Through this process, through the amazing work of the Expert Panel on Constitutional Recognition of Aboriginal and Torres Strait Islander Peoples, which has been acknowledged a number of times here already, and through the Joint Select Committee on Constitutional Recognition of Aboriginal and Torres Strait Islander Peoples chaired by my friend Trish Crossin, they have been able to share knowledge with many more Australians about the history of this discussion. We found out that consistently in those years people have said there needed to be change. In 2008, when our then Prime Minister, Kevin Rudd, made his apology to Aboriginal Australians, that was in fact an apology to all Australians, because until we made that acknowledgement of Aboriginal and Torres Strait Islander people in our country we were not all Australians. That process started then—the most modern incarnation of it—and it continues through this discussion today, as it will into the future, because we all know this bill is just one small step. In fact, we have been at pains to say that this bill is but one small step and is not to be taken as some way of avoiding any other action, which would be a really sad thing. But, in the bill, we have given it a time frame, which is most unusual in legislation: there is a sunset clause that clearly states that we have a two-year period to look at what needs to be done and to take further action.

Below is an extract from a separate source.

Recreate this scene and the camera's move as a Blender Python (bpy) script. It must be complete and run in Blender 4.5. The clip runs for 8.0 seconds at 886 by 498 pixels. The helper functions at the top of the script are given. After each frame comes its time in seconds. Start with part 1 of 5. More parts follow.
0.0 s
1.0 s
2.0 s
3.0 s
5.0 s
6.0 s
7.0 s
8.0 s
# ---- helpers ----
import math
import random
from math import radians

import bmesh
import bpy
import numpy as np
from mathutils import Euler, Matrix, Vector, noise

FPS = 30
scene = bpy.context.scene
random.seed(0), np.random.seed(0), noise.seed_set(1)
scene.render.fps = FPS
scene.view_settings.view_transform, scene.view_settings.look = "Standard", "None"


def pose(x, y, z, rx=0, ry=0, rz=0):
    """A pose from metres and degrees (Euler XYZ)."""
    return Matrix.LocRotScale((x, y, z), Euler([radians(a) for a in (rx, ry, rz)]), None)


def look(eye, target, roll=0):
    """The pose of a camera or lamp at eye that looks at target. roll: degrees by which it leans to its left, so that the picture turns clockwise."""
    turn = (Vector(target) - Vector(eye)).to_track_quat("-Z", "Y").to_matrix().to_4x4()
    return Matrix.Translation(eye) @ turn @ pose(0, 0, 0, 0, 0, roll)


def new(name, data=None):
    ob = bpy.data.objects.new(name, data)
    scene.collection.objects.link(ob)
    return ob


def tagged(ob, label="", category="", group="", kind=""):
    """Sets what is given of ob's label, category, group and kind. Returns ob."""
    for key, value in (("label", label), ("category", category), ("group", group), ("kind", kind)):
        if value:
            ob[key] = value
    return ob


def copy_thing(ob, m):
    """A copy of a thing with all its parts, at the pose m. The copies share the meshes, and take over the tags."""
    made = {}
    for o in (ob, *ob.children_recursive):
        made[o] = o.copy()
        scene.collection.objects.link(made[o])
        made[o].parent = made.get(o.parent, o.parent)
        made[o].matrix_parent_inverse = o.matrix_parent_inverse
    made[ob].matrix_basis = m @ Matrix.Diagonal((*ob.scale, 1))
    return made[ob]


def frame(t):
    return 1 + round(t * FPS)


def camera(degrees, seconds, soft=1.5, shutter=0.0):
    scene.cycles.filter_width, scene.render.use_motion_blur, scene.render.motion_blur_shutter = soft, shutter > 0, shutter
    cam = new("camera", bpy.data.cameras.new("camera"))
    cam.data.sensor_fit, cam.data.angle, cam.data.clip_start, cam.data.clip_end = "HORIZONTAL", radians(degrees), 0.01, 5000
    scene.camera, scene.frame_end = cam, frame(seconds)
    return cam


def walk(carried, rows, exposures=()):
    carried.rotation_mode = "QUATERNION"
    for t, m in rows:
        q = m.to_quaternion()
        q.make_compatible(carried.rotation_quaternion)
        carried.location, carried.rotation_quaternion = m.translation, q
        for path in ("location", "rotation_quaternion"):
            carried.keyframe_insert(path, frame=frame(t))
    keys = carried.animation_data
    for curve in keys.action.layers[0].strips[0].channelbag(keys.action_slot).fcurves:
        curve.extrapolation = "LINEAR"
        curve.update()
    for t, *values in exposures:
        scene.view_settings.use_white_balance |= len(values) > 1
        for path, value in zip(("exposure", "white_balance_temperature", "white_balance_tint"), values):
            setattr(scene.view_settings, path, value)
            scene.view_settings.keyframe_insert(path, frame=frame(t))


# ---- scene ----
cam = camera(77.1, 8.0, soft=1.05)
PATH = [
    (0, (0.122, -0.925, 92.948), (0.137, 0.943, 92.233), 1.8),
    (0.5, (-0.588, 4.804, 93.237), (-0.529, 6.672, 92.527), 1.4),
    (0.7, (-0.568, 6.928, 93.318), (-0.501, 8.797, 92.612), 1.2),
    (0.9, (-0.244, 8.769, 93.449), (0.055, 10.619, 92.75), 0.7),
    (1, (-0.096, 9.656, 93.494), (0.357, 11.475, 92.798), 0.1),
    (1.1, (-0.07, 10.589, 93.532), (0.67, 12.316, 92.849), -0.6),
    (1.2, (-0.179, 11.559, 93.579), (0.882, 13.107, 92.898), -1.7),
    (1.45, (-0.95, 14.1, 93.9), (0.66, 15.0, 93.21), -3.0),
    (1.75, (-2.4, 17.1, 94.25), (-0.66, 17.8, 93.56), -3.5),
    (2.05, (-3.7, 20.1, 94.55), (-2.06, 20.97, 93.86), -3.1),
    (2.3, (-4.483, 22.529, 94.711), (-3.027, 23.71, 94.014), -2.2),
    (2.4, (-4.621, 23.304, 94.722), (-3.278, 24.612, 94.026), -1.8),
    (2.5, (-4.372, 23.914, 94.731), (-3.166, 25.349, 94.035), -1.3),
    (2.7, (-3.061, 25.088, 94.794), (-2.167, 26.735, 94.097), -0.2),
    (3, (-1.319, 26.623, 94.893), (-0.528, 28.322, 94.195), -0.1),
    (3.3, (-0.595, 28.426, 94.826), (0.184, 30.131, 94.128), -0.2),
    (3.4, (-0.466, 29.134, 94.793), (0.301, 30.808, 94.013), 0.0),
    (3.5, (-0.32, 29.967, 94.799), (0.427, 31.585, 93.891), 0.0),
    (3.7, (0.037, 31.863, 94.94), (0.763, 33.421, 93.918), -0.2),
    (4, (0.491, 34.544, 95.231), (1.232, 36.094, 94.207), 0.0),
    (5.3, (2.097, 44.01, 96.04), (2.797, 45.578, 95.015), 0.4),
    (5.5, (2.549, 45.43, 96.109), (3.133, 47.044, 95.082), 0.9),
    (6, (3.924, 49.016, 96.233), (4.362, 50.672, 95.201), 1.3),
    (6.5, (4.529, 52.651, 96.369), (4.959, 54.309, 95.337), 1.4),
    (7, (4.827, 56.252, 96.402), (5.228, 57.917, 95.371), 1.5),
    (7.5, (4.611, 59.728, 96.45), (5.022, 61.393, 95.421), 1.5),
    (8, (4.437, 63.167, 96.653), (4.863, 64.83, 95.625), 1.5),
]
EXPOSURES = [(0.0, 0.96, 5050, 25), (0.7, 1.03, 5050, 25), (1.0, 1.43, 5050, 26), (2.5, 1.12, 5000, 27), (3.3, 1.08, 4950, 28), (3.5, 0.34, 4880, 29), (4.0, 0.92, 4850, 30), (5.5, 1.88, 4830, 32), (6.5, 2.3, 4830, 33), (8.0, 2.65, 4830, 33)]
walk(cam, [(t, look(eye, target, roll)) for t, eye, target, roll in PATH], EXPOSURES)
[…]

The action is not limited to just an acknowledgement clause. That is clearly set out in the bill before us, but it is much more than that. We can work with this document and use it, with the knowledge and the commitment that we have built up over the years to make the necessary changes—which I think we can do. I think there is a degree of optimism and a real sense of having a chance to make a difference. From looking at the speeches made in the other place on the introduction of the bill, there was agreement that we have the chance now—the same as the people who wrote the original Constitution and the same as the people who drafted successful amendments—at this moment in time, to say, 'We can right this wrong.' We can right this wrong for the whole of our nation.

I want to acknowledge the work has been done to bring this debate to this stage—most importantly, by the people in the wider community who came forward to share their ideas, their frustrations and their anger through the various committees that have been operating. This parliament sets up committees, but we then rely on the community to feed us the information we need to make decisions that represent Australia. I have heard the argument about taking leadership; of course that is important, but one element must be that we can speak on behalf of our nation. In the submissions that came forward to both the joint select committee and the expert panel convened under the wonderful Patrick Dodson to talk with the community, we can read how important this issue is.

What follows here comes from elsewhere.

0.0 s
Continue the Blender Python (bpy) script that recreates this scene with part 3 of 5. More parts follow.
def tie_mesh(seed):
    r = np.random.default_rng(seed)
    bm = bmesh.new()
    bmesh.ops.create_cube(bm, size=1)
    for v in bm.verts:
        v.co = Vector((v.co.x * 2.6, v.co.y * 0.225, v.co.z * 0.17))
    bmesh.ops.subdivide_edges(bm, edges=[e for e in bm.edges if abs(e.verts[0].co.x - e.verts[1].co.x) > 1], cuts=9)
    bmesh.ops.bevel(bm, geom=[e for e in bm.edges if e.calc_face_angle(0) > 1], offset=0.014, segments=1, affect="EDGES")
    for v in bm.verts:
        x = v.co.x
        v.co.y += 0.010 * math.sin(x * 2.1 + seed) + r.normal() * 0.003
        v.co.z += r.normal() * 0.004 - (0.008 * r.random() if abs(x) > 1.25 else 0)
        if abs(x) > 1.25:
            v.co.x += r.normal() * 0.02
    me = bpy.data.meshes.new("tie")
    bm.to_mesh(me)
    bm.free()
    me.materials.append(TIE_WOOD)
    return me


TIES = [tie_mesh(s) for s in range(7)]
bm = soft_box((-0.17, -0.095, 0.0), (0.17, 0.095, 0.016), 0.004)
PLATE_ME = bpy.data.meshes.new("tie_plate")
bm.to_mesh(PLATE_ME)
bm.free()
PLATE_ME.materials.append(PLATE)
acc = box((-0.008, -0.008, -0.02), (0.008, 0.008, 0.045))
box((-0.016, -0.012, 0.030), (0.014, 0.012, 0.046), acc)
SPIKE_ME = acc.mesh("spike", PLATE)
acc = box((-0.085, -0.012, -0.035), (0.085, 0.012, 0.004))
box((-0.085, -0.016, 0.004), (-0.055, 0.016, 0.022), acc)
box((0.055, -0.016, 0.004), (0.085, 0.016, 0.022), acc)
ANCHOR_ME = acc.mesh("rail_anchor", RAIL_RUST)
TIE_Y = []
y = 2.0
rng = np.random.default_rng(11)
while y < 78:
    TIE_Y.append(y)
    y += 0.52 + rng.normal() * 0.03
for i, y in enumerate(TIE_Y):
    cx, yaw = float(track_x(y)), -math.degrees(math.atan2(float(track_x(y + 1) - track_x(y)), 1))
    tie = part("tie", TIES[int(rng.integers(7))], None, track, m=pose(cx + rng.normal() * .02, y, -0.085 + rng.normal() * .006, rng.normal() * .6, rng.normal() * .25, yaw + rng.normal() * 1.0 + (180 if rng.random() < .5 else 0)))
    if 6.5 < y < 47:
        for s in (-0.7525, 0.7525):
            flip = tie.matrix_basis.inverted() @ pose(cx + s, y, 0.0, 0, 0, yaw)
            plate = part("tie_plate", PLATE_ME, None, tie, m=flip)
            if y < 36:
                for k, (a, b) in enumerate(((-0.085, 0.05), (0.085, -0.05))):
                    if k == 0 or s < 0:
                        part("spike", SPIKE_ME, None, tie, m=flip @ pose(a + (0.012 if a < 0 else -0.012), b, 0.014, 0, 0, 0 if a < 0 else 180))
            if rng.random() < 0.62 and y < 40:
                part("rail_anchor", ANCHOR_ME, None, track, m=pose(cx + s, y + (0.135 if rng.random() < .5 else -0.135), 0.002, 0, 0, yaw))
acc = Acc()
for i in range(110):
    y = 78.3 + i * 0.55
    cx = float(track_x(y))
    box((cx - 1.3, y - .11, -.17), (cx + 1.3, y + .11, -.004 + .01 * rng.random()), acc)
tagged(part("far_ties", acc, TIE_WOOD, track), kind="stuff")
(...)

And it is symbolic. I am a bit worried that people see symbolism as not having power. Of course it has power. Symbols reflect need. They reflect action. Symbols can cause action and commitment. So this is symbolic. People who gave evidence to those two groups talked about the importance of symbolism and the fact that they felt Aboriginal and Islander people of this country must be acknowledged in our Constitution. There was no real doubt: that must happen. What we have to do is work out how to make it happen.

If we are going to be true to all those people who came forward to talk about why this was important for them, we have got to find a way to put the argument back out to the community so that this will be another successful referendum result, of which there are way too few.

We know how difficult it is to get a referendum result up in the positive. It has to be across the whole nation. It cannot just be the majority of states. A referendum of this nature must be supported by all states. In fact, we need to reflect on the 1967 referendum, in which we got such an amazing result. We need to be equalling that to be true to ourselves and to be able to make a statement not just for this generation but for those to come that we as a nation believe this is the right thing to do—and this has been said many times.

Mr Acting Deputy President Furner, you know about the Australian constitutional conventions—the process that encourages young people to come together to look at our Constitution, to become engaged with it and to see what should work with our Constitution. It is an inspiring thing to work with those young people who may never even have thought about reading the Constitution until some teacher dobbed them in. But, when they did get that opportunity, they felt that it was their document. We need the passion of those young people looking at why these changes should be made for them and for future generations. We need not just to look at recognition—certainly the bill concentrates on recognition—but, most importantly, to take the other steps, which I think have been put forward in discussion, to remove any hint of discrimination on race in our Constitution. This document belongs to all Australians.

The bill before us is a step to ensure that all Australians can be part of the discussion. Whilst I know in my heart that not all Australians will take a role in this process, I am hoping that what we do as a parliament and what we do through our community will be to make sure that more people see that this is something that is real and that it actually belongs to them—Aboriginal and Torres Strait Islander Australians and people who are not fortunate enough to have Aboriginal or Torres Strait Islander heritage. We can work together to ensure that we have a change, an agreed change, that will take away the hurt and pain that was in our document from the time that our forefathers signed off on it.

I know that people have strong views about this process. I know that there are a range of views about what should and should not be in it and how fast we can move forward, but we have an opportunity through the passing of this bill to say that we as a parliament accept that this is our job. It is our job to ensure that within a two-year period we have a question that is effectively framed and can go to the Australian people—all of the Australian people—and that they can own it and can say, 'Yes, we'll be able to acknowledge all Australians in our Constitution.' This is an important element.

We all have a job to do in this process. It is not good enough just to stand in this place and make a speech. In fact, we have to commit together to take further action. The bill gives us a framework to do that. It actually tells us to get on with the job. I want to acknowledge all the parliamentarians both in this place and in the other who have said that they will be part of the future and not just sit and long for things of bygone days.